I have DGS-1216T and same problem as yours. MAC changed to 00-00-55-34,….. I have only serial console cable. After start of the main firmware it shows mac 00-00-55-34,… setting it in environment does nothing with it. Environment variables seems to be broken, printenv command shows md5 twice,.. I uploaded firmware file thru xterm to memory, then flashed it to 0xFFE00000 position and nothing chnaged. Itried to flash 1216Tldr.hex using smartconsole and it worked well but no change with main problem. So mac address is probably inside main cpu package in some small flash. Cant be probably accesible with serial. So JTAG may help but who knows,..
Hi.
It looks i got it 🙂 Dear James, big thanks to You. You are the best,..
1. I connect It with FTDI serial and hyperterminal 38000, 8 , 1.
2. I set board_cmd_macaddress and md5 to blank. There was some invisible characters, hyperterminal text capture helps,..
3. Then i set it to yours mac and md5. I know, my original mac is on backplate but dont know how to get md5 :).
4. I load 1612ldr.hex to 0x100000 using loadx command and hyperterminal send file,…
5. I use fburn command, BUT what i dont know before, there is important option ‘u’. It unlocks flash !! Without this option it flashes but nothing was writen to chip. So, fburn 0x100000 0xFFE00000 100000 u
6. I reset it by S2 switch near flash chip. Loader starts up and sees:
Hit any key for boot setup
## Starting application at 0xffe00000 …
#### WSS-II Driver Initialzation Done ####
System MacAddress not the same Board Config!!
Loader HW Rev: e1
00 21 91 e3 c7 a3
desc:790000 rx_buf:7a0000
flash alloc[300008]
#### Image Verify Fail, WSS-II Loader start ####
7. I used smart utility to flash DGS-1216T_D1D2_4_20_T14(1114105032).hex
AND finally happy switch returns to life,…
tftps_start
flash erase
flash erase
flash write
**
**
**
**
**
**
**
**
**
**
**
flash lock
cpu reset
Hit any key for boot setup
## Starting application at 0xffe00000 …
#### WSS-II Driver Initialzation Done ####
HW Rev: e1
System MacAddress not the same Board Config!!
**
**
changed to IVL mode.
DHCP_Start1
DHCP_Start4
00 21 91 e3 c7 a3
desc:790000 rx_buf:7a0000
#### WSS-II APP MAIN start ###
flash alloc[489e50]
WEB server running… [16634]
PSS LITE Ver – 1.06_08
Supported boards:
+———————————+————————-+
| Board name | Revisions |
+———————————
| 07 – D-DX270-24G-3XG | |
| | 01 – Rev 0.1 |
| | 02 – Rev 0.2 – DB-DX269-A|
+———————————+————————-+
| 11 – DB-DX246-24G | |
| | 01 – Rev 0.1 |
+———————————+————————-+
| 08 – RD-DX262-48G | |
| | 01 – Rev 0.1 |
+———————————+————————-+
Call gtInitSystem(index,boardRedId,localUnitNum,reloadEeprom), where:
index – The index of the system to be initialized.

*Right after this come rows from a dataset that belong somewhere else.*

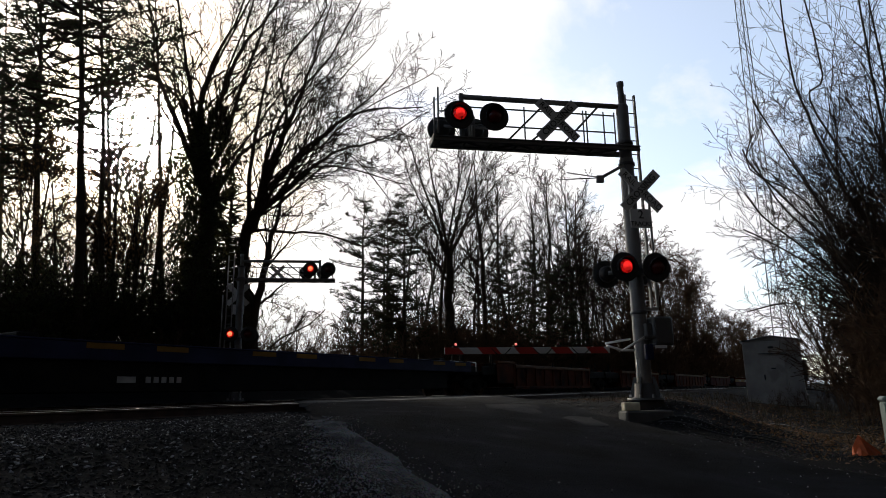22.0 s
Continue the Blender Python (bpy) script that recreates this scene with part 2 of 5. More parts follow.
# ---- mesh building ----
class Shape:
    """Vertices and faces gathered from simple solids, linked as one mesh."""

    def __init__(self):
        self.v, self.f, self.smooth = [], [], []

    def add(self, verts, faces, smooth=False):
        o = len(self.v)
        self.v.extend(verts)
        self.f.extend([tuple(i + o for i in f) for f in faces])
        self.smooth.extend([smooth] * len(faces))

    def box(self, x0, x1, y0, y1, z0, z1, c=0.0, m=None):
        """A box, its edges chamfered by c."""
        if c <= 0:
            vs = [(x, y, z) for z in (z0, z1) for y in (y0, y1) for x in (x0, x1)]
            fs = [(0, 2, 3, 1), (4, 5, 7, 6), (0, 1, 5, 4), (2, 6, 7, 3), (0, 4, 6, 2), (1, 3, 7, 5)]
        else:
            vs, ix = [], {}
            for i in range(8):
                sx, sy, sz = i & 1, i >> 1 & 1, i >> 2 & 1
                p = ((x0, x1)[sx], (y0, y1)[sy], (z0, z1)[sz])
                q = (p[0] + (c, -c)[sx], p[1] + (c, -c)[sy], p[2] + (c, -c)[sz])
                for a in range(3):
                    ix[i, a] = len(vs)
                    vs.append(tuple(p[k] if k == a else q[k] for k in range(3)))
            fs = []
            for a in range(3):
                b, d = (a + 1) % 3, (a + 2) % 3
                for s in (0, 1):
                    loop = [sum(((s << a), (u << b), (w << d))) for u, w in ((0, 0), (1, 0), (1, 1), (0, 1))]
                    f = [ix[i, a] for i in loop]
                    fs.append(tuple(f if s else f[::-1]))
                for u in (0, 1):
                    for w in (0, 1):
                        i, j = (u << b) | (w << d), (1 << a) | (u << b) | (w << d)
                        f = (ix[i, b], ix[j, b], ix[j, d], ix[i, d])
                        fs.append(f if u != w else f[::-1])
            for i in range(8):
                f = (ix[i, 0], ix[i, 1], ix[i, 2])
                fs.append(f if bin(i).count("1") % 2 else f[::-1])
        if m is not None:
            vs = [tuple(m @ Vector(v)) for v in vs]
        self.add(vs, fs)
        return self

    def tube(self, p, q, r, r2=None, sides=8, caps=True, smooth=True):
        p, q = Vector(p), Vector(q)
        r2 = r if r2 is None else r2
        d = (q - p).normalized()
        a = d.orthogonal().normalized()
        b = d.cross(a)
        vs, fs = [], []
        for c, rad in ((p, r), (q, r2)):
            for i in range(sides):
                t = 2 * math.pi * i / sides
                vs.append(tuple(c + (a * math.cos(t) + b * math.sin(t)) * rad))
        for i in range(sides):
            j = (i + 1) % sides
            fs.append((i, j, sides + j, sides + i))
        self.add(vs, fs, smooth)
        if caps:
            o = len(self.v) - 2 * sides
            self.f.append(tuple(o + i for i in range(sides))[::-1])
            self.f.append(tuple(o + sides + i for i in range(sides)))
            self.smooth.extend([False, False])
        return self

    def lathe(self, profile, sides=20, m=None, smooth=True):
        """Turns (radius, height) pairs round the z axis."""
        vs, fs = [], []
        for r, z in profile:
            for i in range(sides):
                t = 2 * math.pi * i / sides
                vs.append((r * math.cos(t), r * math.sin(t), z))
        for k in range(len(profile) - 1):
            for i in range(sides):
                j = (i + 1) % sides
                fs.append((k * sides + i, k * sides + j, (k + 1) * sides + j, (k + 1) * sides + i))
        if m is not None:
            vs = [tuple(m @ Vector(v)) for v in vs]
        self.add(vs, fs, smooth)
        return self

    def plate(self, outline, z0, z1, m=None):
        """A flat plate: a 2D outline between two heights."""
        n = len(outline)
        vs = [(x, y, z0) for x, y in outline] + [(x, y, z1) for x, y in outline]
        fs = [tuple(range(n))[::-1], tuple(range(n, 2 * n))] + [(i, (i + 1) % n, n + (i + 1) % n, n + i) for i in range(n)]
        if m is not None:
            vs = [tuple(m @ Vector(v)) for v in vs]
        self.add(vs, fs)
        return self

    def mesh(self, name):
        me = bpy.data.meshes.new(name)
        me.from_pydata(self.v, [], self.f)
        me.polygons.foreach_set("use_smooth", self.smooth)
        me.update()
        return me


def part(name, shape, material, parent=None, label="", at=None):
    """Links a shape as one mesh object, under a thing or a part."""
    me = shape.mesh(name) if isinstance(shape, Shape) else shape
    if not me.materials:
        me.materials.append(material)
    ob = new(name, me)
    if parent is not None:
        ob.parent = parent
    if at is not None:
        ob.matrix_basis = at
    if label:
        ob["label"] = label
    return ob


def thing(name, label, category, at=None, group="", kind=""):
    ob = new(name)
    ob.empty_display_size = 0.2
    if at is not None:
        ob.matrix_basis = at
    return tagged(ob, label, category, group, kind)


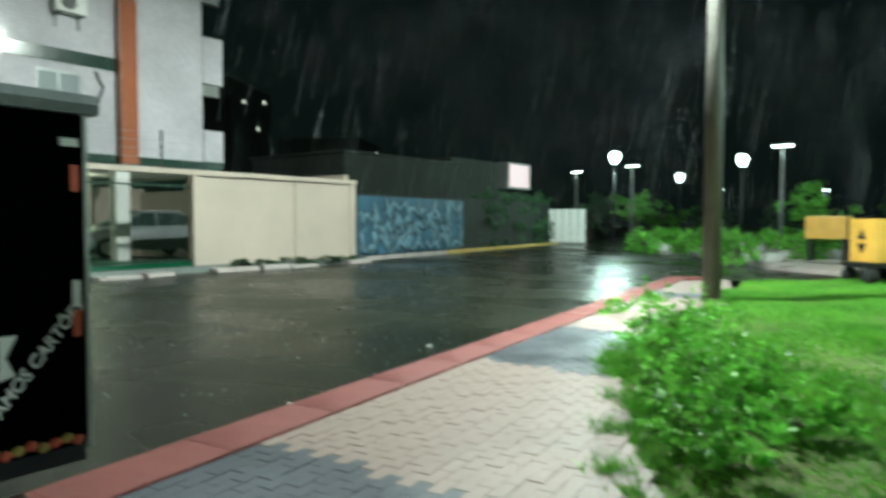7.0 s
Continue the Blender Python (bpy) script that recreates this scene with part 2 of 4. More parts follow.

boardRevId – The index of the board revision.
localUnitNum – The local unit number.
unit number is used as the first dev num in this box/board.
reloadEeprom – Whether the device’s eeprom should be reloaded after start-in
it.
***************************************
Prestera commander shell server ready
***************************************
->Port 0 is Link up
Hello
It’s been a lot of time since you’ve wrote that comment but…maybe you’re still here? Or is anybody here? I have D-link dgs-1248t with similar problem and I try to save it.